▶ [DATA PROVIDED]:
++++++++

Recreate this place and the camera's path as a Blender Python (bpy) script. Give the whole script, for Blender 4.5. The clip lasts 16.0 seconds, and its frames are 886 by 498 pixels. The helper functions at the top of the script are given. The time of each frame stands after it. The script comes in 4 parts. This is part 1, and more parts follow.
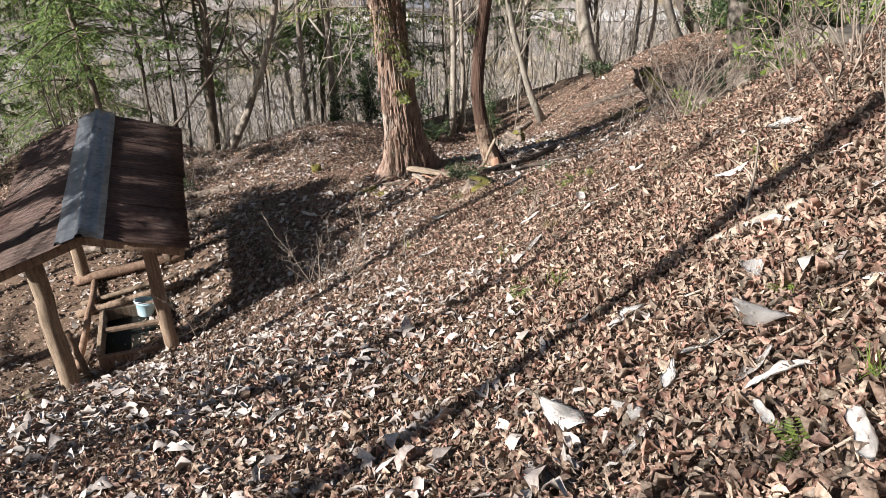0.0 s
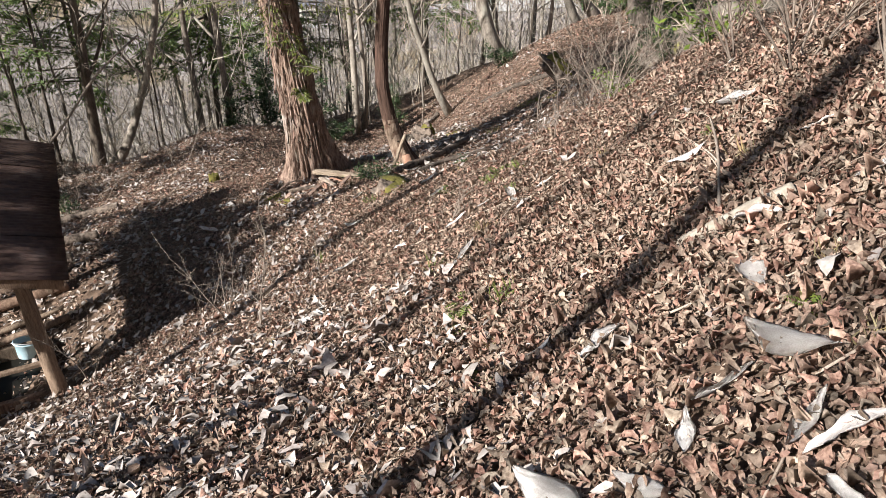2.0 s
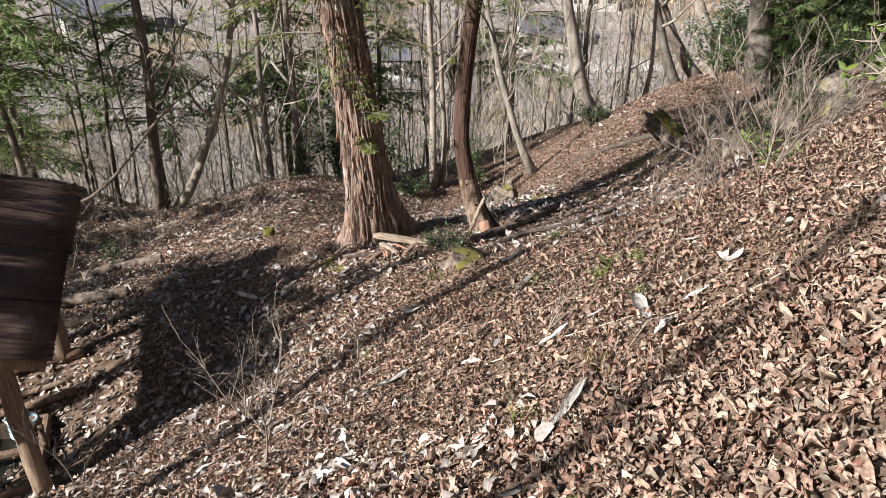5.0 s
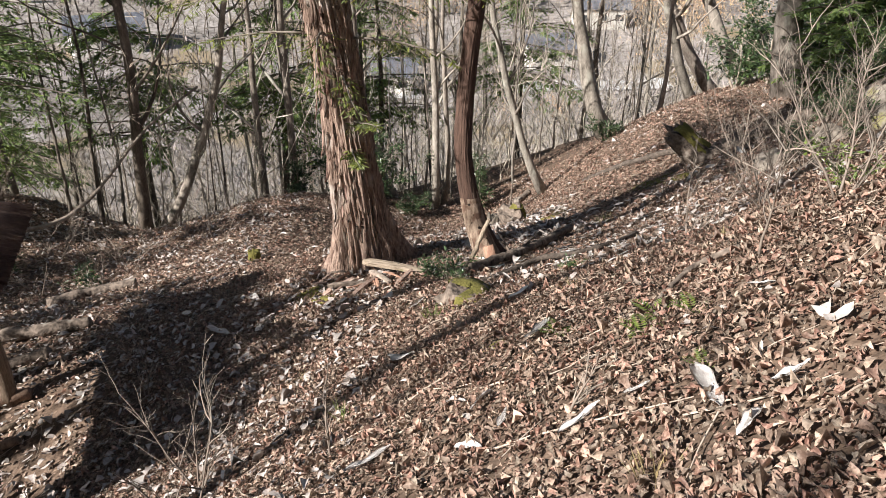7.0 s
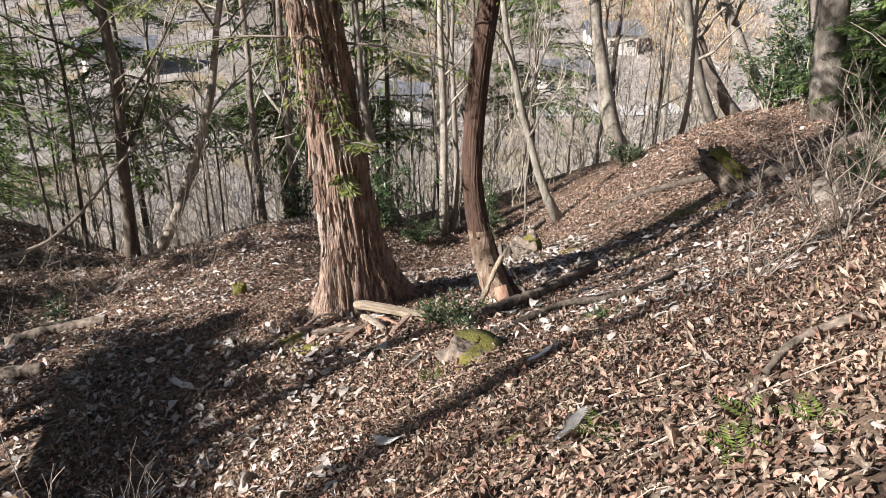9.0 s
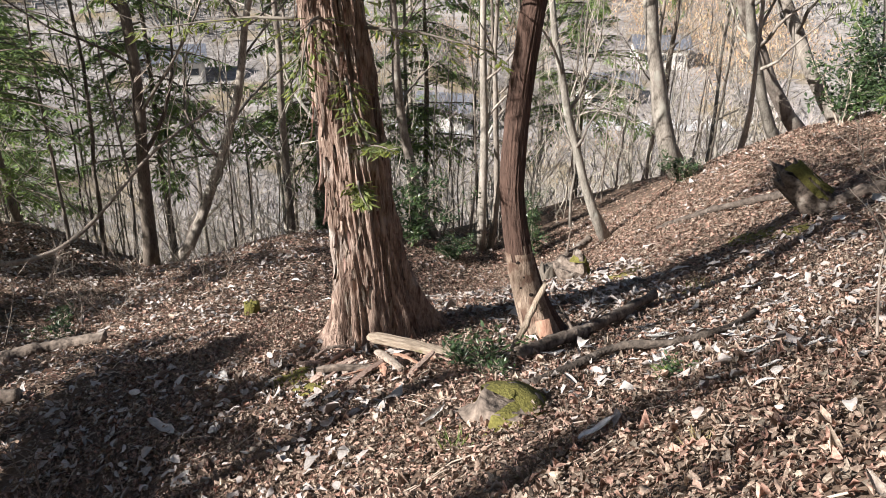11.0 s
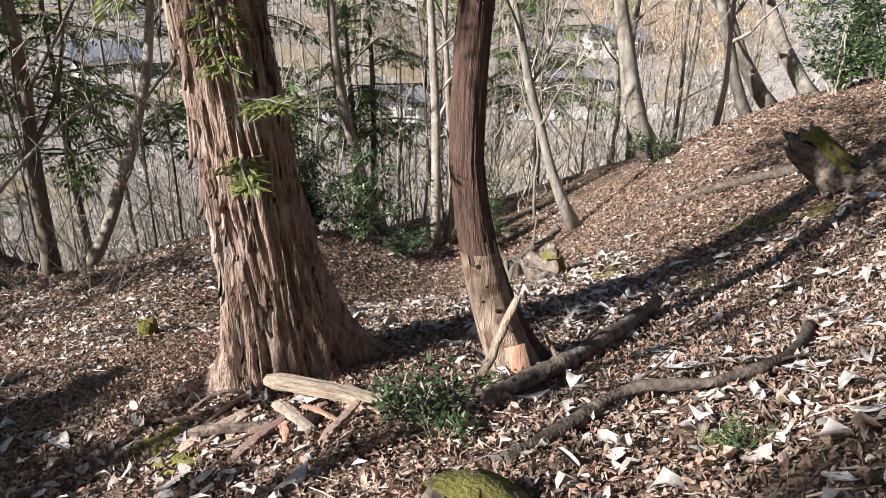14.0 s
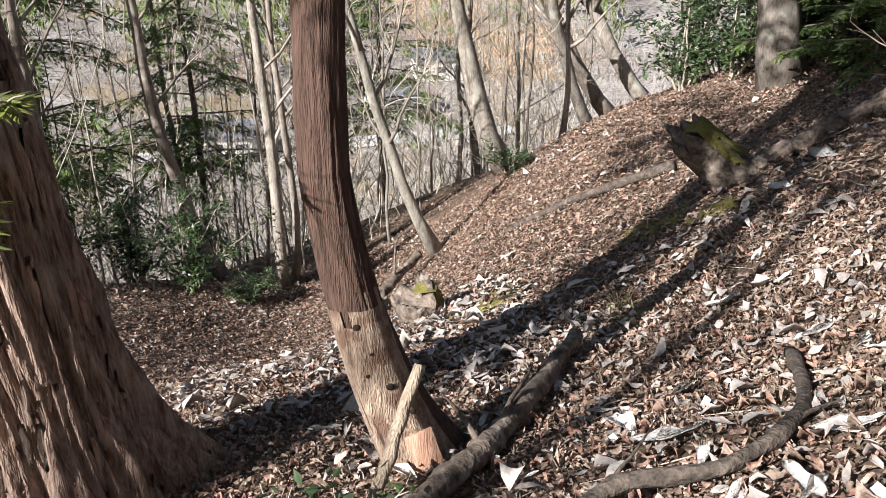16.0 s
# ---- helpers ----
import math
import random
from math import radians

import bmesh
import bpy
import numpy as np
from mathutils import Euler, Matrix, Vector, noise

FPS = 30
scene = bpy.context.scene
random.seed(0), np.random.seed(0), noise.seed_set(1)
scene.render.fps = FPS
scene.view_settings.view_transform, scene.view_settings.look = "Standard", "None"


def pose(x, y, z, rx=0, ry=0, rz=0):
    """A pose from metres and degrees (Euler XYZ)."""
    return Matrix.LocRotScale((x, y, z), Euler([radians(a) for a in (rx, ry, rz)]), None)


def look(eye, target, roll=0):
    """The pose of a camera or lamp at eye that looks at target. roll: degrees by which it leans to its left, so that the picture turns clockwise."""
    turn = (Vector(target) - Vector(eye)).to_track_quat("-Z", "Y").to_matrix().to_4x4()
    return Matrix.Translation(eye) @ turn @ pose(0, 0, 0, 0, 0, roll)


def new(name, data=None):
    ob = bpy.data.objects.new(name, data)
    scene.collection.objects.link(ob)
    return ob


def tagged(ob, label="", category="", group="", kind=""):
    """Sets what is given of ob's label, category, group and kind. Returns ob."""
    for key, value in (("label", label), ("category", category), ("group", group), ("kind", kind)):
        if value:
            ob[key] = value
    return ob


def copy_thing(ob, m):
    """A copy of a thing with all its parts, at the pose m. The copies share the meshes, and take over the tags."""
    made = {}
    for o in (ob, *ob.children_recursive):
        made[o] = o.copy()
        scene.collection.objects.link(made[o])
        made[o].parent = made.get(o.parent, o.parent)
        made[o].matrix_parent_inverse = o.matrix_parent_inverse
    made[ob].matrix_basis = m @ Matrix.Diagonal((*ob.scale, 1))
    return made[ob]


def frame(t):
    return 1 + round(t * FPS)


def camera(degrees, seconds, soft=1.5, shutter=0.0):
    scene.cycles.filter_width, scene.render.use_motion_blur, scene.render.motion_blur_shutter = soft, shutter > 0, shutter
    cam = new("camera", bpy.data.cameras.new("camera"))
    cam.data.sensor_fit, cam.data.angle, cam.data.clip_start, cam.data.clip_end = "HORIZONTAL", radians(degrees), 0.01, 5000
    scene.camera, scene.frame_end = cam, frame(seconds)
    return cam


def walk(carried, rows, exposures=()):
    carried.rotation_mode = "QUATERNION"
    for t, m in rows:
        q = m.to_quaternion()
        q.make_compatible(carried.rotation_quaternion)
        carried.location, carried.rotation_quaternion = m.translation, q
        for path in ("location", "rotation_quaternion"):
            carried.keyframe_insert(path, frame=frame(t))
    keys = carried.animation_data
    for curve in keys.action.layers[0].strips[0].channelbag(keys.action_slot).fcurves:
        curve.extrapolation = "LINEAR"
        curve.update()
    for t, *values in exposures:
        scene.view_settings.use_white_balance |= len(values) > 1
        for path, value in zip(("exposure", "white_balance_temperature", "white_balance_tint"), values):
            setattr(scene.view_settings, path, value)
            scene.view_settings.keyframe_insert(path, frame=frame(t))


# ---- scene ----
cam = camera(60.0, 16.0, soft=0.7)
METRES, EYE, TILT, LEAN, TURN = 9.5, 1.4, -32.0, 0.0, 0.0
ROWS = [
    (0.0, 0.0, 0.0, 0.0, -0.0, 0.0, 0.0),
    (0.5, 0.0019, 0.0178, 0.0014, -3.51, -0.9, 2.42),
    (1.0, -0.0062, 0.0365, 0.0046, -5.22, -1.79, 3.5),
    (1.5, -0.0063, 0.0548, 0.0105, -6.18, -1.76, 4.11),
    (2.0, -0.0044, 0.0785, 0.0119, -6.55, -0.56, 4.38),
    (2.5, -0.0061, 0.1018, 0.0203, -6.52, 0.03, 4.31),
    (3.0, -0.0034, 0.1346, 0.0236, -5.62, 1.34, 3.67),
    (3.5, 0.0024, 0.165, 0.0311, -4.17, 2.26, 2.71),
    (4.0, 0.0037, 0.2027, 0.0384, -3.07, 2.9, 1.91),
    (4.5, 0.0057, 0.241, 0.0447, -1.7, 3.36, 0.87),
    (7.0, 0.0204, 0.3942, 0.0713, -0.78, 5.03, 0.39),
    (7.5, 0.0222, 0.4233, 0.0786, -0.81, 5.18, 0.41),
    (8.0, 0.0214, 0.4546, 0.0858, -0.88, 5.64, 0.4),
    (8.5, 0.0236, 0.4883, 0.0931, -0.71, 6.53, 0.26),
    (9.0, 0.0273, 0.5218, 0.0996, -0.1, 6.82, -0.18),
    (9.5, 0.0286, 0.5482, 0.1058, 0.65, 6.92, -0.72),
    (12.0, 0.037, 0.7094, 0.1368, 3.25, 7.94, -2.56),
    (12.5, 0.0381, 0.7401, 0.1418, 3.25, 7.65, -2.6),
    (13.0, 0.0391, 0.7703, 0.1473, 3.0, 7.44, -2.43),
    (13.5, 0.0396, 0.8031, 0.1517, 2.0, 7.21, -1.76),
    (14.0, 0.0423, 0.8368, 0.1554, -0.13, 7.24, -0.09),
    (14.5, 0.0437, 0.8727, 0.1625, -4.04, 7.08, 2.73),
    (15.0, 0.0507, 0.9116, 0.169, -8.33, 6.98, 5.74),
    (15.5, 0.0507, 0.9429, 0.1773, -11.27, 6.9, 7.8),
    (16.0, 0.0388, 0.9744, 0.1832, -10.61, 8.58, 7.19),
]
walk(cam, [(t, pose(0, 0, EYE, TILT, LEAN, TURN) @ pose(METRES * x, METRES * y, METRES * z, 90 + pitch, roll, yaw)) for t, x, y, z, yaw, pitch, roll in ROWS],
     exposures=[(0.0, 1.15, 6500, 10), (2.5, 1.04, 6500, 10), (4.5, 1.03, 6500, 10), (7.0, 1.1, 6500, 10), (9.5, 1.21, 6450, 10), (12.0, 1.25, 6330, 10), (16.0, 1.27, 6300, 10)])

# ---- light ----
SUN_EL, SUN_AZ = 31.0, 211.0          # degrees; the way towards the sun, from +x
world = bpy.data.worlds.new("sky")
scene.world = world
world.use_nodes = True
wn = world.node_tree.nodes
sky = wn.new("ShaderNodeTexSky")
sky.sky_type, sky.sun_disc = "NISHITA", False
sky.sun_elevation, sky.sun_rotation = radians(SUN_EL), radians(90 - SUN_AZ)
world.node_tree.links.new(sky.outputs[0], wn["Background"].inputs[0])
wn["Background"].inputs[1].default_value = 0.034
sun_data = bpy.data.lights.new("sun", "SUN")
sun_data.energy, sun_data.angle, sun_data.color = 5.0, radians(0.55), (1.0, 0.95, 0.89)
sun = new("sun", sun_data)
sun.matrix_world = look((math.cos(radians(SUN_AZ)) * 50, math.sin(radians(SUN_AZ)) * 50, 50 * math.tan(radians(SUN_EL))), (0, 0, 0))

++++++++

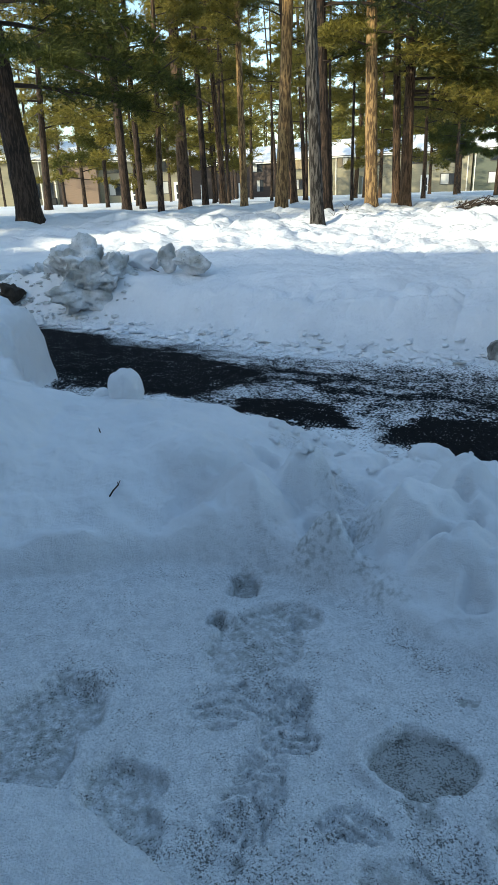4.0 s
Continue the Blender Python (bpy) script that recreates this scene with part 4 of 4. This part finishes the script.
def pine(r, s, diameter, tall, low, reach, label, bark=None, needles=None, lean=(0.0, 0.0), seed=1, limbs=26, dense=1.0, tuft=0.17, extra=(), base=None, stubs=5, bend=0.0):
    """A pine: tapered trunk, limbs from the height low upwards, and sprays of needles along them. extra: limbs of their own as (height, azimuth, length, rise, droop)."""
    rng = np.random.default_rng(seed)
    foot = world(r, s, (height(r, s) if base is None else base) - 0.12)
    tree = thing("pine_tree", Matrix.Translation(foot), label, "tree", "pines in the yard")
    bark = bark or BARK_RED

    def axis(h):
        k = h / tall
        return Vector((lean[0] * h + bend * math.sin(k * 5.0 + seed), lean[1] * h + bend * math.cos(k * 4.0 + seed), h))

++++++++

▶ [WHAT YOU WILL DO]: What is the number of lines holding the word "given"? State it alone.

▶ [RESULT OF THE TASK]: 2